* [Task statement]
Copy out all the lines exactly. Omit pictures.
..........
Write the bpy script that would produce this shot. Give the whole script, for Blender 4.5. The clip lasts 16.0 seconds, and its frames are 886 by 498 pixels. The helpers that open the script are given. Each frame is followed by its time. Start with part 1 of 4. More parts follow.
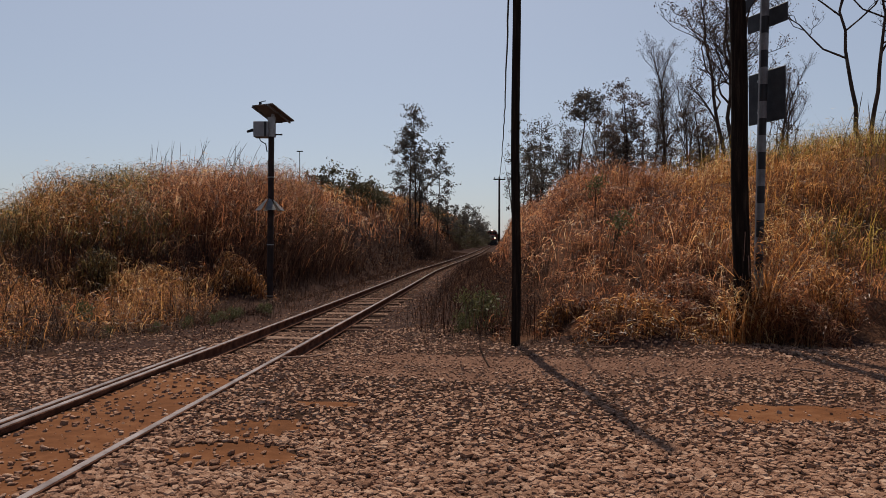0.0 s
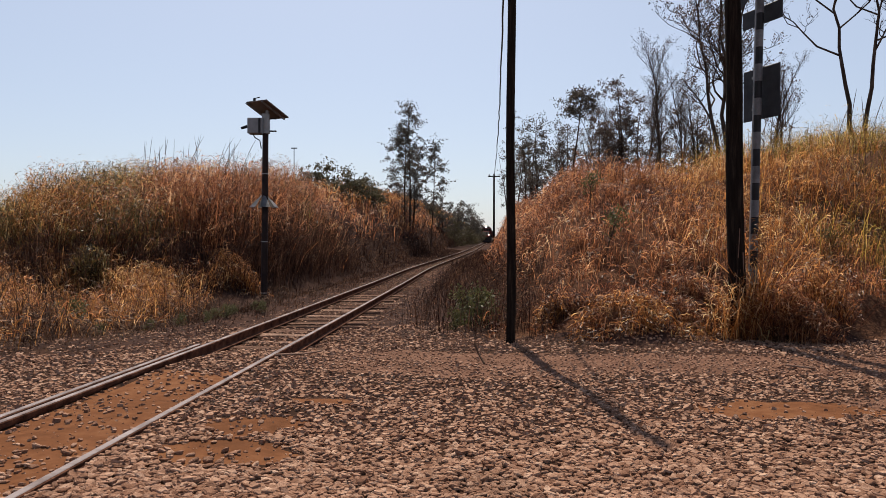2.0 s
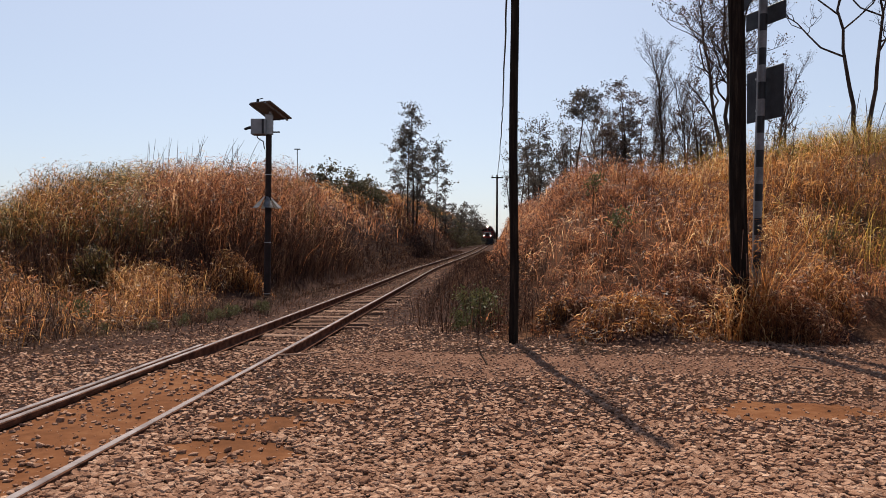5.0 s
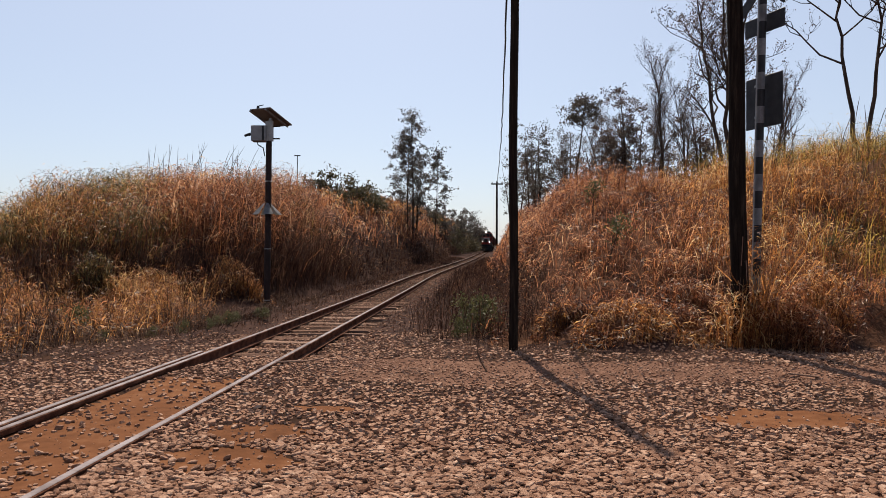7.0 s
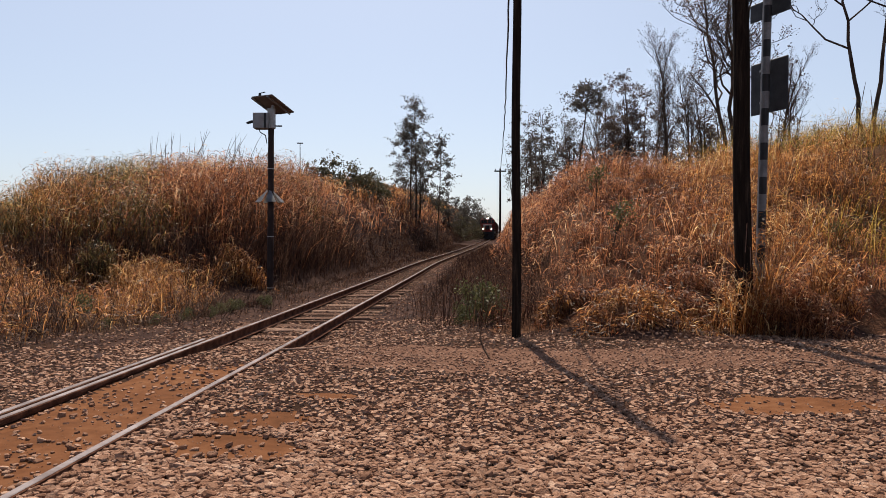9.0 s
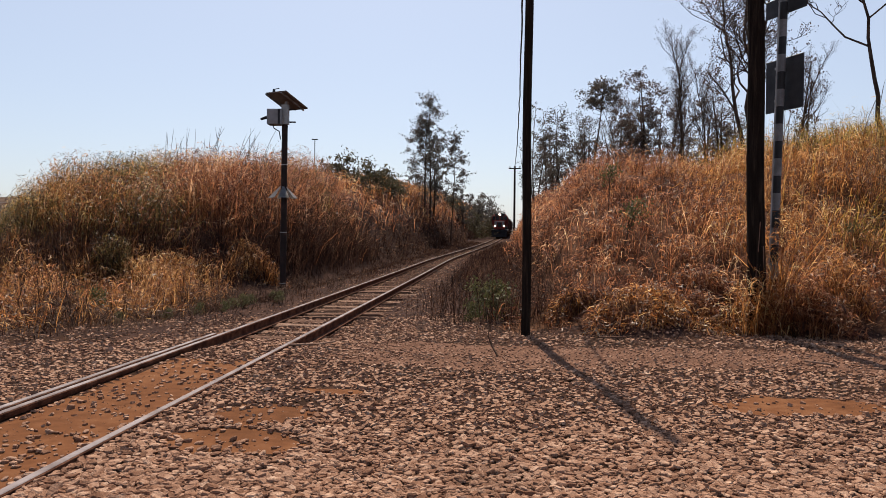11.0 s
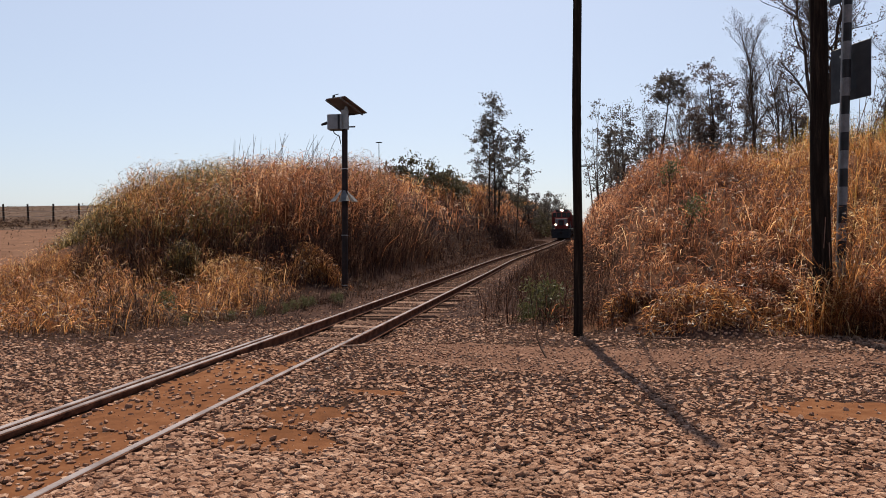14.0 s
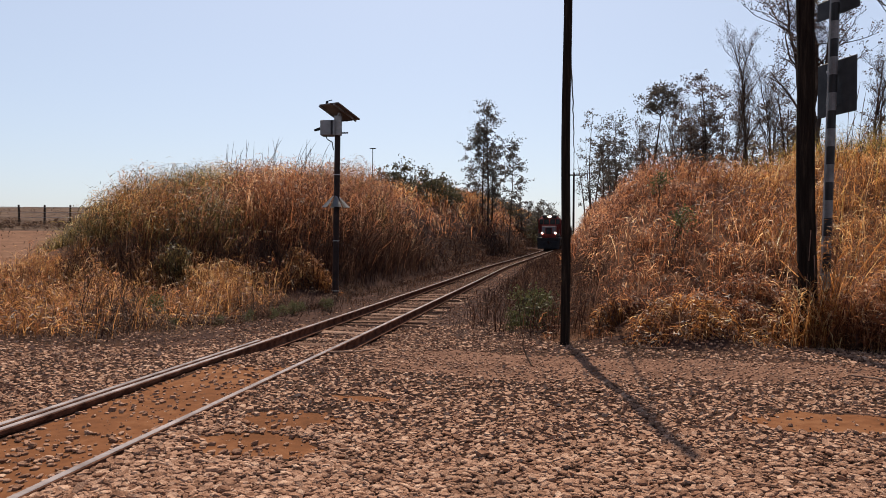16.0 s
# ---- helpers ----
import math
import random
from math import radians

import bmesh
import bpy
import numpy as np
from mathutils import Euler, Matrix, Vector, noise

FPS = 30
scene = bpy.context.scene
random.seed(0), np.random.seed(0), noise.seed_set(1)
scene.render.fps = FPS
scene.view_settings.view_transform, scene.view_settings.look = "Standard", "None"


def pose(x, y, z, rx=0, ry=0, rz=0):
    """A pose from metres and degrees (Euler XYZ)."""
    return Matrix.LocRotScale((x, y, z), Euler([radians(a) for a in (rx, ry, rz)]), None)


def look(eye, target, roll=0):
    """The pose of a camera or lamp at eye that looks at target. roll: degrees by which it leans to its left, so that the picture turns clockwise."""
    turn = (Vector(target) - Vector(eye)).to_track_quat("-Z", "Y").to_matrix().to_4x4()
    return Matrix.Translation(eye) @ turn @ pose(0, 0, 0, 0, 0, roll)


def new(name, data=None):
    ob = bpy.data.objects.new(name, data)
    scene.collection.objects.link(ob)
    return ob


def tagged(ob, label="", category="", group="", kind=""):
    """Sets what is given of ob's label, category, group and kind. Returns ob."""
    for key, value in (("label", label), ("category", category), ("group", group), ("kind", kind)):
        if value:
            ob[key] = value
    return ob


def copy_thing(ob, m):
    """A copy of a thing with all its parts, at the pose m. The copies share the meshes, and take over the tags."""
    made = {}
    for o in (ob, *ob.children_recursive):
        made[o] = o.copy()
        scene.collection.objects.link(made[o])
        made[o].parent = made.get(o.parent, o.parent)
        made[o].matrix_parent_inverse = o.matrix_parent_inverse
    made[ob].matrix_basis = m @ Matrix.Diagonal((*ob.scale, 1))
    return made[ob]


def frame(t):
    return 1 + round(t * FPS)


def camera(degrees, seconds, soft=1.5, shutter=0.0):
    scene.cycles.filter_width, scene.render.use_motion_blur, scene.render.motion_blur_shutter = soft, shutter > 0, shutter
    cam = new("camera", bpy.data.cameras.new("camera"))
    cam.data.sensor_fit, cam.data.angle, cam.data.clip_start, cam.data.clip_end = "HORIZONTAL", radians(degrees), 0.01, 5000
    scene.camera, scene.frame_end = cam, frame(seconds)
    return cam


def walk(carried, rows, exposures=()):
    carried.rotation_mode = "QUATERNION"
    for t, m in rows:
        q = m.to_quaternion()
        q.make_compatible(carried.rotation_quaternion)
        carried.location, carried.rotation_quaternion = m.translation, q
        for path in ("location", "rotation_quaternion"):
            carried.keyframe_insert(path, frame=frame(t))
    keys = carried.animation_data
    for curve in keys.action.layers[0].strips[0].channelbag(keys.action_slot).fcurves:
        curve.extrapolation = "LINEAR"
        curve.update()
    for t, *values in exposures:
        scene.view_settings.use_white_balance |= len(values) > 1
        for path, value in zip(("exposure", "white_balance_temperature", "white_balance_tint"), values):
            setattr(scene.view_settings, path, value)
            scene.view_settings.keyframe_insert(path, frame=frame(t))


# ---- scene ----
..........
* [Response below]
Write the bpy script that would produce this shot. Give the whole script, for Blender 4.5. The clip lasts 16.0 seconds, and its frames are 886 by 498 pixels. The helpers that open the script are given. Each frame is followed by its time. Start with part 1 of 4. More parts follow.
0.0 s
2.0 s
5.0 s
7.0 s
9.0 s
11.0 s
14.0 s
16.0 s
# ---- helpers ----
import math
import random
from math import radians

import bmesh
import bpy
import numpy as np
from mathutils import Euler, Matrix, Vector, noise

FPS = 30
scene = bpy.context.scene
random.seed(0), np.random.seed(0), noise.seed_set(1)
scene.render.fps = FPS
scene.view_settings.view_transform, scene.view_settings.look = "Standard", "None"


def pose(x, y, z, rx=0, ry=0, rz=0):
    """A pose from metres and degrees (Euler XYZ)."""
    return Matrix.LocRotScale((x, y, z), Euler([radians(a) for a in (rx, ry, rz)]), None)


def look(eye, target, roll=0):
    """The pose of a camera or lamp at eye that looks at target. roll: degrees by which it leans to its left, so that the picture turns clockwise."""
    turn = (Vector(target) - Vector(eye)).to_track_quat("-Z", "Y").to_matrix().to_4x4()
    return Matrix.Translation(eye) @ turn @ pose(0, 0, 0, 0, 0, roll)


def new(name, data=None):
    ob = bpy.data.objects.new(name, data)
    scene.collection.objects.link(ob)
    return ob


def tagged(ob, label="", category="", group="", kind=""):
    """Sets what is given of ob's label, category, group and kind. Returns ob."""
    for key, value in (("label", label), ("category", category), ("group", group), ("kind", kind)):
        if value:
            ob[key] = value
    return ob


def copy_thing(ob, m):
    """A copy of a thing with all its parts, at the pose m. The copies share the meshes, and take over the tags."""
    made = {}
    for o in (ob, *ob.children_recursive):
        made[o] = o.copy()
        scene.collection.objects.link(made[o])
        made[o].parent = made.get(o.parent, o.parent)
        made[o].matrix_parent_inverse = o.matrix_parent_inverse
    made[ob].matrix_basis = m @ Matrix.Diagonal((*ob.scale, 1))
    return made[ob]


def frame(t):
    return 1 + round(t * FPS)


def camera(degrees, seconds, soft=1.5, shutter=0.0):
    scene.cycles.filter_width, scene.render.use_motion_blur, scene.render.motion_blur_shutter = soft, shutter > 0, shutter
    cam = new("camera", bpy.data.cameras.new("camera"))
    cam.data.sensor_fit, cam.data.angle, cam.data.clip_start, cam.data.clip_end = "HORIZONTAL", radians(degrees), 0.01, 5000
    scene.camera, scene.frame_end = cam, frame(seconds)
    return cam


def walk(carried, rows, exposures=()):
    carried.rotation_mode = "QUATERNION"
    for t, m in rows:
        q = m.to_quaternion()
        q.make_compatible(carried.rotation_quaternion)
        carried.location, carried.rotation_quaternion = m.translation, q
        for path in ("location", "rotation_quaternion"):
            carried.keyframe_insert(path, frame=frame(t))
    keys = carried.animation_data
    for curve in keys.action.layers[0].strips[0].channelbag(keys.action_slot).fcurves:
        curve.extrapolation = "LINEAR"
        curve.update()
    for t, *values in exposures:
        scene.view_settings.use_white_balance |= len(values) > 1
        for path, value in zip(("exposure", "white_balance_temperature", "white_balance_tint"), values):
            setattr(scene.view_settings, path, value)
            scene.view_settings.keyframe_insert(path, frame=frame(t))


# ---- scene ----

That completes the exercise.